» **STORED DATA**
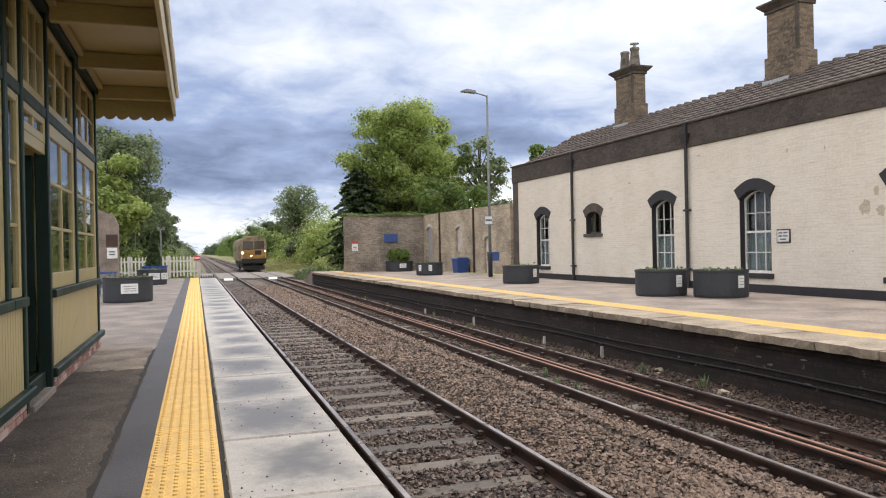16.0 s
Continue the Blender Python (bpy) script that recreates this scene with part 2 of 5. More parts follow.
def slab_material(name):
    """Concrete slabs whose hollow middles hold a film of water; edges have dried pale."""
    m = bpy.data.materials.new(name)
    m.use_nodes = True
    nt = m.node_tree
    N, L = nt.nodes.new, nt.links.new
    b = nt.nodes["Principled BSDF"]

    def calc(op, *ins):
        n = N("ShaderNodeMath")
        n.operation = op
        for i, v in enumerate(ins):
            if isinstance(v, (int, float)):
                n.inputs[i].default_value = v
            else:
                L(v, n.inputs[i])
        return n.outputs[0]

    tc, sep, info = N("ShaderNodeTexCoord"), N("ShaderNodeSeparateXYZ"), N("ShaderNodeObjectInfo")
    L(tc.outputs["Object"], sep.inputs[0])
    shift, comb = N("ShaderNodeVectorMath"), N("ShaderNodeCombineXYZ")
    L(calc("MULTIPLY", info.outputs["Random"], 37.0), comb.inputs[1])
    L(tc.outputs["Object"], shift.inputs[0]), L(comb.outputs[0], shift.inputs[1])
    big, small = N("ShaderNodeTexNoise"), N("ShaderNodeTexNoise")
    mid = N("ShaderNodeTexNoise")
    for n, s in ((big, 1.7), (mid, 11.0), (small, 55.0)):
        n.inputs["Scale"].default_value, n.inputs["Detail"].default_value, n.inputs["Roughness"].default_value = s, 5, 0.6
        L(shift.outputs[0], n.inputs["Vector"])
    ex = calc("DIVIDE", calc("ABSOLUTE", calc("SUBTRACT", sep.outputs[0], -0.01)), 0.34)
    ey = calc("DIVIDE", calc("ABSOLUTE", sep.outputs[1]), 0.56)
    edge = calc("MAXIMUM", ex, ey)
    rough_edge = calc("ADD", edge, calc("MULTIPLY", calc("SUBTRACT", big.outputs["Fac"], 0.5), 1.7))
    rough_edge = calc("ADD", rough_edge, calc("MULTIPLY", calc("SUBTRACT", mid.outputs["Fac"], 0.5), 0.75))
    wet = N("ShaderNodeMapRange")
    wet.interpolation_type = "SMOOTHSTEP"
    L(calc("ADD", rough_edge, calc("MULTIPLY", info.outputs["Random"], 0.25)), wet.inputs["Value"])
    wet.inputs["From Min"].default_value, wet.inputs["From Max"].default_value = 0.3, 1.45
    wet.inputs["To Min"].default_value, wet.inputs["To Max"].default_value = 1.0, 0.0
    mx = N("ShaderNodeMix")
    mx.data_type = "RGBA"
    L(wet.outputs[0], mx.inputs[0])
    tone = N("ShaderNodeMix")
    tone.data_type = "RGBA"
    L(small.outputs["Fac"], tone.inputs[0])
    tone.inputs[6].default_value, tone.inputs[7].default_value = (0.26, 0.235, 0.205, 1), (0.70, 0.64, 0.56, 1)
    L(tone.outputs[2], mx.inputs[6])
    mx.inputs[7].default_value = (0.125, 0.112, 0.10, 1)
    L(mx.outputs[2], b.inputs["Base Color"])
    L(calc("ADD", calc("MULTIPLY", wet.outputs[0], -0.13), calc("ADD", 0.44, calc("MULTIPLY", small.outputs["Fac"], 0.08))), b.inputs["Roughness"])
    bp = N("ShaderNodeBump")
    bp.inputs["Strength"].default_value, bp.inputs["Distance"].default_value = 0.2, 0.003
    L(small.outputs["Fac"], bp.inputs["Height"]), L(bp.outputs[0], b.inputs["Normal"])
    return m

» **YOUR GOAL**
Quote the material exactly. Pictures stay out.

» **SOLUTION TO THIS TASK**
16.0 s
Continue the Blender Python (bpy) script that recreates this scene with part 2 of 5. More parts follow.
def slab_material(name):
    """Concrete slabs whose hollow middles hold a film of water; edges have dried pale."""
    m = bpy.data.materials.new(name)
    m.use_nodes = True
    nt = m.node_tree
    N, L = nt.nodes.new, nt.links.new
    b = nt.nodes["Principled BSDF"]

    def calc(op, *ins):
        n = N("ShaderNodeMath")
        n.operation = op
        for i, v in enumerate(ins):
            if isinstance(v, (int, float)):
                n.inputs[i].default_value = v
            else:
                L(v, n.inputs[i])
        return n.outputs[0]

    tc, sep, info = N("ShaderNodeTexCoord"), N("ShaderNodeSeparateXYZ"), N("ShaderNodeObjectInfo")
    L(tc.outputs["Object"], sep.inputs[0])
    shift, comb = N("ShaderNodeVectorMath"), N("ShaderNodeCombineXYZ")
    L(calc("MULTIPLY", info.outputs["Random"], 37.0), comb.inputs[1])
    L(tc.outputs["Object"], shift.inputs[0]), L(comb.outputs[0], shift.inputs[1])
    big, small = N("ShaderNodeTexNoise"), N("ShaderNodeTexNoise")
    mid = N("ShaderNodeTexNoise")
    for n, s in ((big, 1.7), (mid, 11.0), (small, 55.0)):
        n.inputs["Scale"].default_value, n.inputs["Detail"].default_value, n.inputs["Roughness"].default_value = s, 5, 0.6
        L(shift.outputs[0], n.inputs["Vector"])
    ex = calc("DIVIDE", calc("ABSOLUTE", calc("SUBTRACT", sep.outputs[0], -0.01)), 0.34)
    ey = calc("DIVIDE", calc("ABSOLUTE", sep.outputs[1]), 0.56)
    edge = calc("MAXIMUM", ex, ey)
    rough_edge = calc("ADD", edge, calc("MULTIPLY", calc("SUBTRACT", big.outputs["Fac"], 0.5), 1.7))
    rough_edge = calc("ADD", rough_edge, calc("MULTIPLY", calc("SUBTRACT", mid.outputs["Fac"], 0.5), 0.75))
    wet = N("ShaderNodeMapRange")
    wet.interpolation_type = "SMOOTHSTEP"
    L(calc("ADD", rough_edge, calc("MULTIPLY", info.outputs["Random"], 0.25)), wet.inputs["Value"])
    wet.inputs["From Min"].default_value, wet.inputs["From Max"].default_value = 0.3, 1.45
    wet.inputs["To Min"].default_value, wet.inputs["To Max"].default_value = 1.0, 0.0
    mx = N("ShaderNodeMix")
    mx.data_type = "RGBA"
    L(wet.outputs[0], mx.inputs[0])
    tone = N("ShaderNodeMix")
    tone.data_type = "RGBA"
    L(small.outputs["Fac"], tone.inputs[0])
    tone.inputs[6].default_value, tone.inputs[7].default_value = (0.26, 0.235, 0.205, 1), (0.70, 0.64, 0.56, 1)
    L(tone.outputs[2], mx.inputs[6])
    mx.inputs[7].default_value = (0.125, 0.112, 0.10, 1)
    L(mx.outputs[2], b.inputs["Base Color"])
    L(calc("ADD", calc("MULTIPLY", wet.outputs[0], -0.13), calc("ADD", 0.44, calc("MULTIPLY", small.outputs["Fac"], 0.08))), b.inputs["Roughness"])
    bp = N("ShaderNodeBump")
    bp.inputs["Strength"].default_value, bp.inputs["Distance"].default_value = 0.2, 0.003
    L(small.outputs["Fac"], bp.inputs["Height"]), L(bp.outputs[0], b.inputs["Normal"])
    return m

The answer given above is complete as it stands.